Description of the task: Copy the listing verbatim, excluding any images found in it.

Available data:
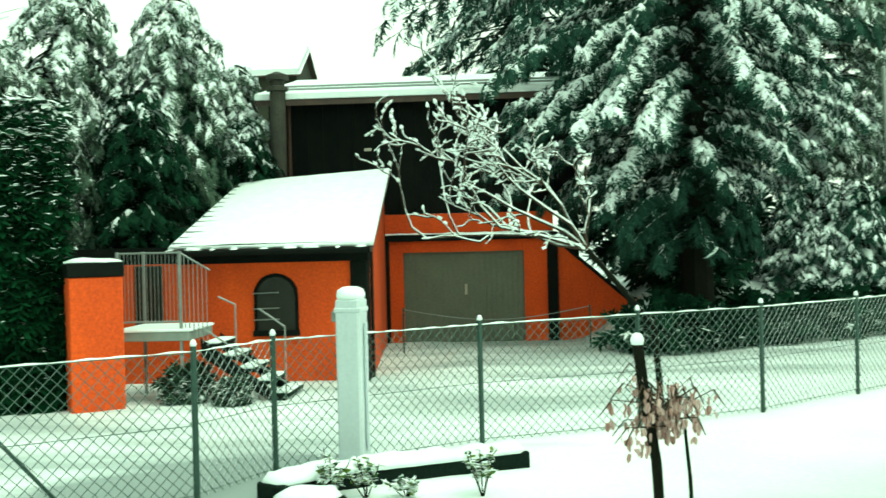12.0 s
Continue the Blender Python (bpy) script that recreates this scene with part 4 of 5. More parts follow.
Geo().slab([GX @ Vector(p) for p in ((wy(-0.75), -0.06, 2.0), (wy(-2.85), -0.06, 0.17), (wy(-2.85), 0.3, 0.17), (wy(-0.75), 0.3, 2.0))],
           (0, 0, 0.09)).ob("wing_coping", M_BLACK, garage)
Geo().box((wy(5.2), 0.12, 2.67), (wy(-1.2), 0.4, 5.05), 0, GX).ob("upper_cladding", M_BLACK, garage)
for k in range(20):
    x = wy(5.2) + 0.16 + k * 0.32
    Geo().box((x - 0.02, 0.09, 2.67), (x + 0.02, 0.12, 5.0), 0.004, GX).ob("batten", M_BLACK, garage)
Geo().box((wy(3.2), 0.08, 4.0), (wy(3.05), 0.115, 4.06), 0.004, GX).ob("wall_lamp", M_FRAME, garage)
Geo().slab([(22.55, -1.6, 5.05), (22.55, 5.35, 5.05), (27, 5.35, 5.98), (27, -1.6, 5.98)], (0, 0, -0.12)).ob("roof", M_TILE, garage)
Geo().slab([(22.5, -1.6, 5.17), (22.5, 5.35, 5.17), (27, 5.35, 6.10), (27, -1.6, 6.10)], (0, 0, -0.115)).ob("roof_snow", M_SNOWCAP, garage, "snow sheet on the roof")
for k in (1, 2):
    Geo().tube([(22.5 + 0.9 * k, -1.5, 5.19 + 0.187 * k), (22.5 + 0.9 * k, 5.3, 5.19 + 0.187 * k)], 0.025, 5).ob("snow_guard", M_GREYST, garage)
Geo().box((23.42, -1.2, -0.2), (27, -0.9, 5.0), 0).ob("side_wall", M_BLACK, garage)
Geo().box((23.42, 4.9, -0.2), (27, 5.2, 5.0), 0).ob("side_wall", M_BLACK, garage)
Geo().tube([GX @ Vector((wy(4.76), 0.06, 2.6)), GX @ Vector((wy(4.76), 0.06, 5.0))], 0.04, 6).ob("downpipe", M_BROWNSH, garage)
flue = thing("chimney", (22.4, 4.85, 3.3), "round grey flue with stacked cowls", "chimney", "chimneys")
Geo().lathe([(0.16, -0.3), (0.16, 1.9), (0.22, 1.91), (0.22, 1.99), (0.15, 2.01), (0.15, 2.11), (0.23, 2.13), (0.23, 2.23), (0.05, 2.30)], (22.4, 4.85, 3.3), 16).ob("pipe", M_CHIM, flue)
gable = thing("house", (31, 6.0, 0), "small snowy gable roof behind the annex", "house", "far houses")
Geo().slab([(30.2, 6.0, 0), (32.8, 6.0, 0), (32.8, 6.0, 6.75), (31.5, 6.0, 7.5), (30.2, 6.0, 6.75)], (0, 2.4, 0)).ob("body", M_RENDER, gable)
for sx in (-1, 1):
    Geo().slab([(31.5 + sx * 1.5, 5.85, 6.66), (31.5, 5.85, 7.54), (31.5, 8.5, 7.54), (31.5 + sx * 1.5, 8.5, 6.66)], (0, 0, 0.05)).ob("roof", M_TILE, gable)
    Geo().slab([(31.5 + sx * 1.48, 5.9, 6.73), (31.5, 5.9, 7.60), (31.5, 8.5, 7.60), (31.5 + sx * 1.48, 8.5, 6.73)], (0, 0, 0.14)).ob("roof_snow", M_SNOWCAP, gable)
chain = thing("barrier_chain", (21, 2.3, 0), "thin chain hung across the garage forecourt", "chain")
for y in (2.25, -1.25):
    Geo().tube([(21, y, -0.2), (21, y, 0.85)], 0.02, 6).ob("stake", M_GREENP, chain)
Geo().tube([(21, 2.25 - 3.5 * k / 16, 0.82 - 0.22 * math.sin(math.pi * k / 16)) for k in range(17)], 0.009, 5).ob("hanging_chain", M_GREYST, chain)

# orange pier and the outside steps
pier = thing("orange_pier", (14.3, 5.6, 0), "orange plastered pier with a dark snowy cap", "pier", "orange buildings")
PRM = Matrix.Translation((14.3, 5.6, 0)) @ Matrix.Rotation(radians(-60), 4, "Z")
Geo().box((-0.34, -0.2, -0.2), (0.34, 0.3, 1.74), 0.015, PRM).ob("shaft", M_ORANGE, pier)
Geo().box((-0.36, -0.22, 1.74), (0.36, 0.32, 1.93), 0.015, PRM).ob("cap", M_BLACK, pier)
g = Geo()
snow_strip(g, [PRM @ Vector((-0.36, 0.05, 1.925)), PRM @ Vector((0.36, 0.05, 1.925))], 0.5, 0.06)
g.ob("cap_snow", M_SNOWCAP, pier, smooth=True)
steps = thing("outside_steps", (15.2, 4.8, 0), "grey metal landing and steps with barred railing", "stairs", "")
Geo().box((14.75, 4.48, 0.84), (15.9, 5.5, 0.97), 0.01).ob("landing", M_GREYB, steps)
g = Geo()
g.box((14.72, 4.45, 0.965), (15.9, 5.5, 1.005), 0.015)
g.ob("landing_snow", M_SNOWCAP, steps)
for k in range(5):
    z = 0.78 - 0.17 * k
    Geo().box((14.85, 4.35 - 0.24 * (k + 1), z - 0.05), (15.8, 4.35 - 0.24 * k, z), 0.008).ob("tread", M_CONC, steps)
    g = Geo()
    g.box((14.87, 4.36 - 0.24 * (k + 1), z - 0.003), (15.78, 4.34 - 0.24 * k, z + 0.03), 0.012)
    g.ob("tread_snow", M_SNOWCAP, steps)
for x in (14.84, 15.82):
    Geo().slab([(x, 4.35, 0.86), (x, 3.05, -0.1), (x, 3.05, -0.25), (x, 4.35, 0.62)], (0.03, 0, 0)).ob("stringer", M_BLACK, steps)
for x, y, h in ((14.8, 4.6, 2.05), (14.8, 5.46, 2.05), (15.85, 5.46, 2.05)):
    Geo().box((x - 0.02, y - 0.02, -0.1), (x + 0.02, y + 0.02, h), 0.005).ob("post", M_GREYST, steps)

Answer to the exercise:
12.0 s
Continue the Blender Python (bpy) script that recreates this scene with part 4 of 5. More parts follow.
Geo().slab([GX @ Vector(p) for p in ((wy(-0.75), -0.06, 2.0), (wy(-2.85), -0.06, 0.17), (wy(-2.85), 0.3, 0.17), (wy(-0.75), 0.3, 2.0))],
           (0, 0, 0.09)).ob("wing_coping", M_BLACK, garage)
Geo().box((wy(5.2), 0.12, 2.67), (wy(-1.2), 0.4, 5.05), 0, GX).ob("upper_cladding", M_BLACK, garage)
for k in range(20):
    x = wy(5.2) + 0.16 + k * 0.32
    Geo().box((x - 0.02, 0.09, 2.67), (x + 0.02, 0.12, 5.0), 0.004, GX).ob("batten", M_BLACK, garage)
Geo().box((wy(3.2), 0.08, 4.0), (wy(3.05), 0.115, 4.06), 0.004, GX).ob("wall_lamp", M_FRAME, garage)
Geo().slab([(22.55, -1.6, 5.05), (22.55, 5.35, 5.05), (27, 5.35, 5.98), (27, -1.6, 5.98)], (0, 0, -0.12)).ob("roof", M_TILE, garage)
Geo().slab([(22.5, -1.6, 5.17), (22.5, 5.35, 5.17), (27, 5.35, 6.10), (27, -1.6, 6.10)], (0, 0, -0.115)).ob("roof_snow", M_SNOWCAP, garage, "snow sheet on the roof")
for k in (1, 2):
    Geo().tube([(22.5 + 0.9 * k, -1.5, 5.19 + 0.187 * k), (22.5 + 0.9 * k, 5.3, 5.19 + 0.187 * k)], 0.025, 5).ob("snow_guard", M_GREYST, garage)
Geo().box((23.42, -1.2, -0.2), (27, -0.9, 5.0), 0).ob("side_wall", M_BLACK, garage)
Geo().box((23.42, 4.9, -0.2), (27, 5.2, 5.0), 0).ob("side_wall", M_BLACK, garage)
Geo().tube([GX @ Vector((wy(4.76), 0.06, 2.6)), GX @ Vector((wy(4.76), 0.06, 5.0))], 0.04, 6).ob("downpipe", M_BROWNSH, garage)
flue = thing("chimney", (22.4, 4.85, 3.3), "round grey flue with stacked cowls", "chimney", "chimneys")
Geo().lathe([(0.16, -0.3), (0.16, 1.9), (0.22, 1.91), (0.22, 1.99), (0.15, 2.01), (0.15, 2.11), (0.23, 2.13), (0.23, 2.23), (0.05, 2.30)], (22.4, 4.85, 3.3), 16).ob("pipe", M_CHIM, flue)
gable = thing("house", (31, 6.0, 0), "small snowy gable roof behind the annex", "house", "far houses")
Geo().slab([(30.2, 6.0, 0), (32.8, 6.0, 0), (32.8, 6.0, 6.75), (31.5, 6.0, 7.5), (30.2, 6.0, 6.75)], (0, 2.4, 0)).ob("body", M_RENDER, gable)
for sx in (-1, 1):
    Geo().slab([(31.5 + sx * 1.5, 5.85, 6.66), (31.5, 5.85, 7.54), (31.5, 8.5, 7.54), (31.5 + sx * 1.5, 8.5, 6.66)], (0, 0, 0.05)).ob("roof", M_TILE, gable)
    Geo().slab([(31.5 + sx * 1.48, 5.9, 6.73), (31.5, 5.9, 7.60), (31.5, 8.5, 7.60), (31.5 + sx * 1.48, 8.5, 6.73)], (0, 0, 0.14)).ob("roof_snow", M_SNOWCAP, gable)
chain = thing("barrier_chain", (21, 2.3, 0), "thin chain hung across the garage forecourt", "chain")
for y in (2.25, -1.25):
    Geo().tube([(21, y, -0.2), (21, y, 0.85)], 0.02, 6).ob("stake", M_GREENP, chain)
Geo().tube([(21, 2.25 - 3.5 * k / 16, 0.82 - 0.22 * math.sin(math.pi * k / 16)) for k in range(17)], 0.009, 5).ob("hanging_chain", M_GREYST, chain)

# orange pier and the outside steps
pier = thing("orange_pier", (14.3, 5.6, 0), "orange plastered pier with a dark snowy cap", "pier", "orange buildings")
PRM = Matrix.Translation((14.3, 5.6, 0)) @ Matrix.Rotation(radians(-60), 4, "Z")
Geo().box((-0.34, -0.2, -0.2), (0.34, 0.3, 1.74), 0.015, PRM).ob("shaft", M_ORANGE, pier)
Geo().box((-0.36, -0.22, 1.74), (0.36, 0.32, 1.93), 0.015, PRM).ob("cap", M_BLACK, pier)
g = Geo()
snow_strip(g, [PRM @ Vector((-0.36, 0.05, 1.925)), PRM @ Vector((0.36, 0.05, 1.925))], 0.5, 0.06)
g.ob("cap_snow", M_SNOWCAP, pier, smooth=True)
steps = thing("outside_steps", (15.2, 4.8, 0), "grey metal landing and steps with barred railing", "stairs", "")
Geo().box((14.75, 4.48, 0.84), (15.9, 5.5, 0.97), 0.01).ob("landing", M_GREYB, steps)
g = Geo()
g.box((14.72, 4.45, 0.965), (15.9, 5.5, 1.005), 0.015)
g.ob("landing_snow", M_SNOWCAP, steps)
for k in range(5):
    z = 0.78 - 0.17 * k
    Geo().box((14.85, 4.35 - 0.24 * (k + 1), z - 0.05), (15.8, 4.35 - 0.24 * k, z), 0.008).ob("tread", M_CONC, steps)
    g = Geo()
    g.box((14.87, 4.36 - 0.24 * (k + 1), z - 0.003), (15.78, 4.34 - 0.24 * k, z + 0.03), 0.012)
    g.ob("tread_snow", M_SNOWCAP, steps)
for x in (14.84, 15.82):
    Geo().slab([(x, 4.35, 0.86), (x, 3.05, -0.1), (x, 3.05, -0.25), (x, 4.35, 0.62)], (0.03, 0, 0)).ob("stringer", M_BLACK, steps)
for x, y, h in ((14.8, 4.6, 2.05), (14.8, 5.46, 2.05), (15.85, 5.46, 2.05)):
    Geo().box((x - 0.02, y - 0.02, -0.1), (x + 0.02, y + 0.02, h), 0.005).ob("post", M_GREYST, steps)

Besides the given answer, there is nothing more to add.